**SHORT TASK:** Isolate every line in the data with the string "that" and copy it.

**RECORDED INFORMATION:**
+++
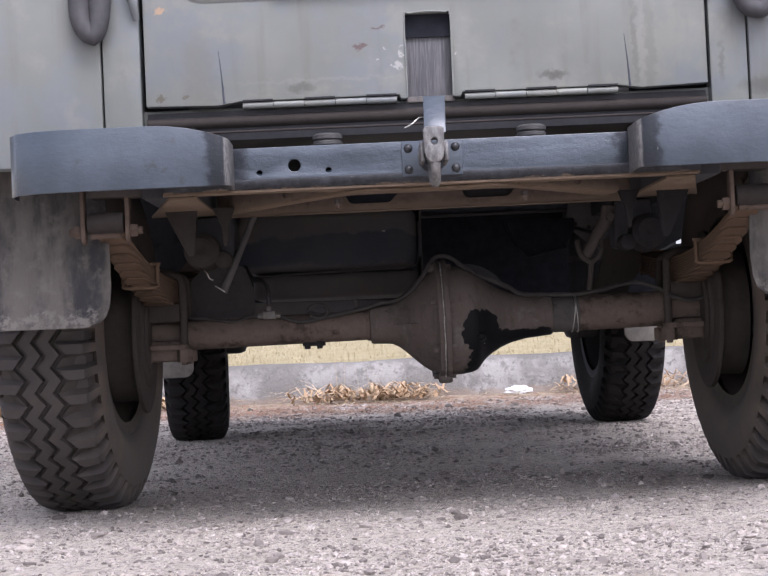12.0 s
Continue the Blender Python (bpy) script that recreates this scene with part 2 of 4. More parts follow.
+++
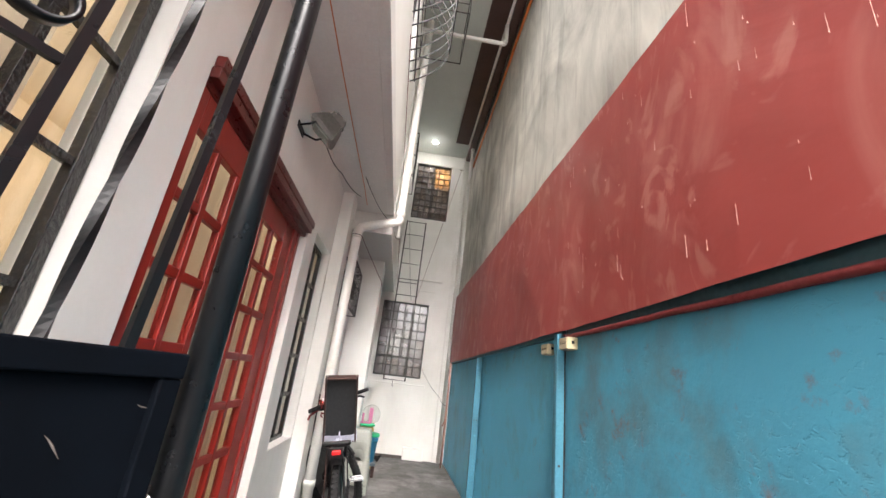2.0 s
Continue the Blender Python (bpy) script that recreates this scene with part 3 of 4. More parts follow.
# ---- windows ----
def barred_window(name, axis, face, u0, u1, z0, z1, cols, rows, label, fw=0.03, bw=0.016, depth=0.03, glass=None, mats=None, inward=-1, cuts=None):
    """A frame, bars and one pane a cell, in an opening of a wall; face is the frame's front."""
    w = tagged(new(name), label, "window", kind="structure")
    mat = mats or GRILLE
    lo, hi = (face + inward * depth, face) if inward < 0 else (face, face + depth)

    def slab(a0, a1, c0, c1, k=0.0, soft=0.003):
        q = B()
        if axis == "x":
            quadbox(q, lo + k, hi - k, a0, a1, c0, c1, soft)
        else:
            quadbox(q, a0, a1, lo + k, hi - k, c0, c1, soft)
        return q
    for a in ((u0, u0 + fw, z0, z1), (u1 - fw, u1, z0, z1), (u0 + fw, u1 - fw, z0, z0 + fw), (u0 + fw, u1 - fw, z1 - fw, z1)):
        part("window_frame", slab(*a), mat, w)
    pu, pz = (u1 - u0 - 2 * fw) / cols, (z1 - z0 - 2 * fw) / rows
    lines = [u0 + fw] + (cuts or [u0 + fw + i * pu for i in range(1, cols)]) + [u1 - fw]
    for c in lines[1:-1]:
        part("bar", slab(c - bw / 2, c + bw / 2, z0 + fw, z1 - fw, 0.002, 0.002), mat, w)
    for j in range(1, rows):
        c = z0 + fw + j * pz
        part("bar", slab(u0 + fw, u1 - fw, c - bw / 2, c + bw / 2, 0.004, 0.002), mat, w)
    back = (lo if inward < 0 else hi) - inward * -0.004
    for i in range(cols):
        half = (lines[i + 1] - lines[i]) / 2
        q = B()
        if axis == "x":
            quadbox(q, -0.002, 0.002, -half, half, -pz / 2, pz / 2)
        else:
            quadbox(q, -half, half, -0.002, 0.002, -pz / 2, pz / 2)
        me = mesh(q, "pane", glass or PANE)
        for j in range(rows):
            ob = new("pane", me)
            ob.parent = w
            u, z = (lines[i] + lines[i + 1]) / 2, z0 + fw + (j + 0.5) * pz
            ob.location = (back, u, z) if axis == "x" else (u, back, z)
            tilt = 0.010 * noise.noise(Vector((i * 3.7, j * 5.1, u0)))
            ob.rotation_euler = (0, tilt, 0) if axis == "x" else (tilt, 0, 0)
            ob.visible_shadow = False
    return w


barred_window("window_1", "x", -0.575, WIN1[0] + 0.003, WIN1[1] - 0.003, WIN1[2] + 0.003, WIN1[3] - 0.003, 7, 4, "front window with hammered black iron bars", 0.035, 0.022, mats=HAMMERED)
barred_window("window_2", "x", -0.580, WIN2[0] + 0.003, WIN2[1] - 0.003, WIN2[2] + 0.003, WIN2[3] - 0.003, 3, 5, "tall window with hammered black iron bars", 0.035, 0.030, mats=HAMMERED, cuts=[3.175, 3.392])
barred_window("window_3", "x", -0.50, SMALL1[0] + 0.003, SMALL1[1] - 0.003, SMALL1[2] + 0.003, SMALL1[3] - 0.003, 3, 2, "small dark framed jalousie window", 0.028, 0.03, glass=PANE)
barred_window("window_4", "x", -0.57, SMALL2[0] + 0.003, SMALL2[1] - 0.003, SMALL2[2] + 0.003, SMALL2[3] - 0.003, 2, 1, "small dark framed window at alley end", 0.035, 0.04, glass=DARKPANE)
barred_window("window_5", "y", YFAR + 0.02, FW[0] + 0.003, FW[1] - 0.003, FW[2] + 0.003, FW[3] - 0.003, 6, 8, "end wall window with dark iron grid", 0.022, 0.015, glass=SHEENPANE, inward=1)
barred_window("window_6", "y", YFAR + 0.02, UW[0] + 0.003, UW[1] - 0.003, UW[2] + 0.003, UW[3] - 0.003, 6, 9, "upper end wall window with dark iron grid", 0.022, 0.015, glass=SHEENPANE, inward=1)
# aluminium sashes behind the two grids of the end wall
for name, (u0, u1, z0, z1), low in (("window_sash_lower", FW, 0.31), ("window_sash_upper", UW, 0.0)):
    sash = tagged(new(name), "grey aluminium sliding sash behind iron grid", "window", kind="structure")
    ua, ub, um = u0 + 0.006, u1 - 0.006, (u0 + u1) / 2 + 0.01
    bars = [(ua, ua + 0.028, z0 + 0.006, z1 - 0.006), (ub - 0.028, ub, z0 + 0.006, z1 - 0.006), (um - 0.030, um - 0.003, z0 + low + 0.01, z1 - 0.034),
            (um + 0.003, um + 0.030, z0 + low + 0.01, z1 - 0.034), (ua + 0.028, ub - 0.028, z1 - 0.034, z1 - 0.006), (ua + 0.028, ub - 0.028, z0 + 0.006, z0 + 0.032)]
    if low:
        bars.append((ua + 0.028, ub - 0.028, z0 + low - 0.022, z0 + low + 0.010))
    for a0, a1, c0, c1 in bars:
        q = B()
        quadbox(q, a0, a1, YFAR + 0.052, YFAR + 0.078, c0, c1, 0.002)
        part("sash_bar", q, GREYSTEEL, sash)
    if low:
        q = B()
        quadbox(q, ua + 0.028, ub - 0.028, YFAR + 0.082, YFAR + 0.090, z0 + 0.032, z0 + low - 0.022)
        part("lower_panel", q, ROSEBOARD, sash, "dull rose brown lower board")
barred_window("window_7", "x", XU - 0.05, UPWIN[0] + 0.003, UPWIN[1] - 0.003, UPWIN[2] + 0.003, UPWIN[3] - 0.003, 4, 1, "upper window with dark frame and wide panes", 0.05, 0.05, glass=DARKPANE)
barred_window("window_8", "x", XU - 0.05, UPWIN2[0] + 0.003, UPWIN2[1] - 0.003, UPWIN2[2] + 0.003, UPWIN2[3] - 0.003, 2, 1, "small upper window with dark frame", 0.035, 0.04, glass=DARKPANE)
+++
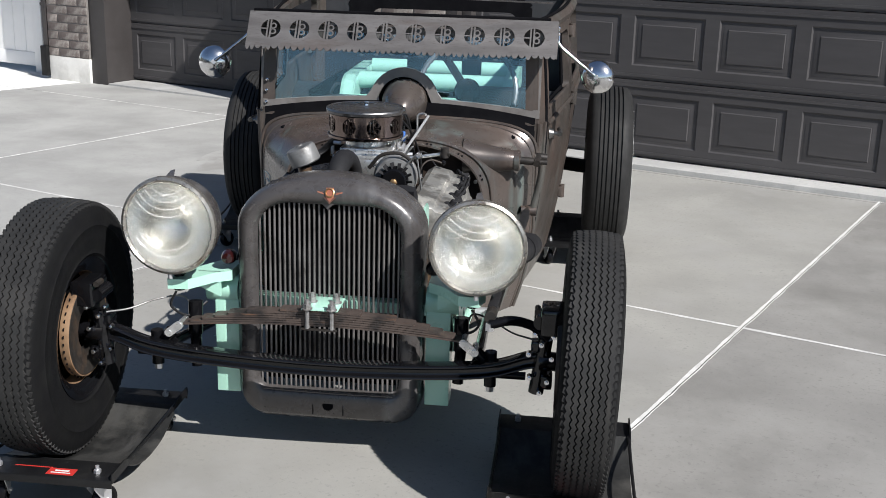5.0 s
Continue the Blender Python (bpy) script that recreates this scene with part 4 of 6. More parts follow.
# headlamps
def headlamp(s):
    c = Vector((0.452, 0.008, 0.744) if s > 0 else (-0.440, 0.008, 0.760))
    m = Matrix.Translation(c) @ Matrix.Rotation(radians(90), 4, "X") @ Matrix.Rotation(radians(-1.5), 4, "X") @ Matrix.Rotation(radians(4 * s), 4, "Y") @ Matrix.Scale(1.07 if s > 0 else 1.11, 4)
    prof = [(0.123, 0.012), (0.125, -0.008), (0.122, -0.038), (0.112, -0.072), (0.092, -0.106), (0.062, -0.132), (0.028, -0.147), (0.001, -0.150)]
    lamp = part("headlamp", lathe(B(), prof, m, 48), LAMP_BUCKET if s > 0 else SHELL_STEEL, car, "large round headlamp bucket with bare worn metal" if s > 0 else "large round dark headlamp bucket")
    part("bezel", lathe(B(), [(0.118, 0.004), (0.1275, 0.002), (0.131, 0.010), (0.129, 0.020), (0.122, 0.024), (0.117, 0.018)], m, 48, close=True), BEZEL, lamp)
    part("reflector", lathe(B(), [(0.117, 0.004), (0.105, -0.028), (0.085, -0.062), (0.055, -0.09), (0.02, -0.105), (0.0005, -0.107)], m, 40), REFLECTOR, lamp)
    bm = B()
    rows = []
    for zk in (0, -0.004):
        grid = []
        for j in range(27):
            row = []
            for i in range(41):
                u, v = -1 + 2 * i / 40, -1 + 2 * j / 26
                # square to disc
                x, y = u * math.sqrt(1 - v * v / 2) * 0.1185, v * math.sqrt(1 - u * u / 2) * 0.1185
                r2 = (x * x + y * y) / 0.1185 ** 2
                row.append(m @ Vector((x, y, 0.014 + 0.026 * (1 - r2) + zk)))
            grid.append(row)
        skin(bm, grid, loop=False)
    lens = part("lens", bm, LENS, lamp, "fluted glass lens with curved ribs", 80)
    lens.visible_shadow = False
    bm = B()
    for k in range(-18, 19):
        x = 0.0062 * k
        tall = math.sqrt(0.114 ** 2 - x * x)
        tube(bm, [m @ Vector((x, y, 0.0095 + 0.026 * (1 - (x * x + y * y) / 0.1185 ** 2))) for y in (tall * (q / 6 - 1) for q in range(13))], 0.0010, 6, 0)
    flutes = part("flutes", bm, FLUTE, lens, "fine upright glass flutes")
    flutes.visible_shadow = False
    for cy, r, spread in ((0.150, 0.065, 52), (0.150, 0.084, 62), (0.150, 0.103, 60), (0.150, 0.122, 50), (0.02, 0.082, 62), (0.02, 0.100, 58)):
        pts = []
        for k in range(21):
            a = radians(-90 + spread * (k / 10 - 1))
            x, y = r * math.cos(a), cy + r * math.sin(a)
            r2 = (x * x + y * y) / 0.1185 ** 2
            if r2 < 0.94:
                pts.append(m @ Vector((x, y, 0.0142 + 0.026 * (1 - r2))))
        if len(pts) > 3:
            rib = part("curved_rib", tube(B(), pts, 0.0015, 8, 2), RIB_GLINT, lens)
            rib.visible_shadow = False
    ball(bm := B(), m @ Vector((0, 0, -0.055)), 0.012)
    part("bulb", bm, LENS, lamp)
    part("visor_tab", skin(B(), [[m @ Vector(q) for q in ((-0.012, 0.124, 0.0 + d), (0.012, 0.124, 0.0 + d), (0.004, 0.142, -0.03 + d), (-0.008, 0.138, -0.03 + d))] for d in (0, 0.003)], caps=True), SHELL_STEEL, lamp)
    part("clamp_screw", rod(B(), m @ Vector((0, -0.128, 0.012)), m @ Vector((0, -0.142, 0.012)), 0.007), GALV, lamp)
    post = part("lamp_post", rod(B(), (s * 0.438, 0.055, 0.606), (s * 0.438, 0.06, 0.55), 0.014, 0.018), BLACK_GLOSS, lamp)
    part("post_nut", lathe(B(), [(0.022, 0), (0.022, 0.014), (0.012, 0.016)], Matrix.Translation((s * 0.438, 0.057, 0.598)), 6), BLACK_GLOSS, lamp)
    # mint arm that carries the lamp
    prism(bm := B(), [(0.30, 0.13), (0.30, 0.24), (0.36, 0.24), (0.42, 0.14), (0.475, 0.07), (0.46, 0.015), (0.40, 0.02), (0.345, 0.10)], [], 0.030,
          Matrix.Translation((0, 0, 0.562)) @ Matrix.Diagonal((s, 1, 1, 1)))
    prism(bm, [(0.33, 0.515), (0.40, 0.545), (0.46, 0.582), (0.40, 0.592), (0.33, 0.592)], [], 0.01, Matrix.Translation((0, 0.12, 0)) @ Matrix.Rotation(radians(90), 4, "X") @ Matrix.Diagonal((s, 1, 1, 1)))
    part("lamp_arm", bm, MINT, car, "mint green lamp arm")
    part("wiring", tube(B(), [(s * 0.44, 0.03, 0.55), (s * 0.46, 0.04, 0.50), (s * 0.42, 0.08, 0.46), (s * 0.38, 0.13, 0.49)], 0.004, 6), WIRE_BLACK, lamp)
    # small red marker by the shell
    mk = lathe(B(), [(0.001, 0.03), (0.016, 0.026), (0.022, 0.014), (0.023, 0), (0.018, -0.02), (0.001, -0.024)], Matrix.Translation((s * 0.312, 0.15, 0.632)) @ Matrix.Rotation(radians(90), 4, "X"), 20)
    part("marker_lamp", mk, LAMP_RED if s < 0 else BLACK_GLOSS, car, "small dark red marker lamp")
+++
**FINISHED ANSWER:**
Continue the Blender Python (bpy) script that recreates this scene with part 2 of 4. More parts follow.
Continue the Blender Python (bpy) script that recreates this scene with part 3 of 4. More parts follow.
Continue the Blender Python (bpy) script that recreates this scene with part 4 of 6. More parts follow.
    # mint arm that carries the lamp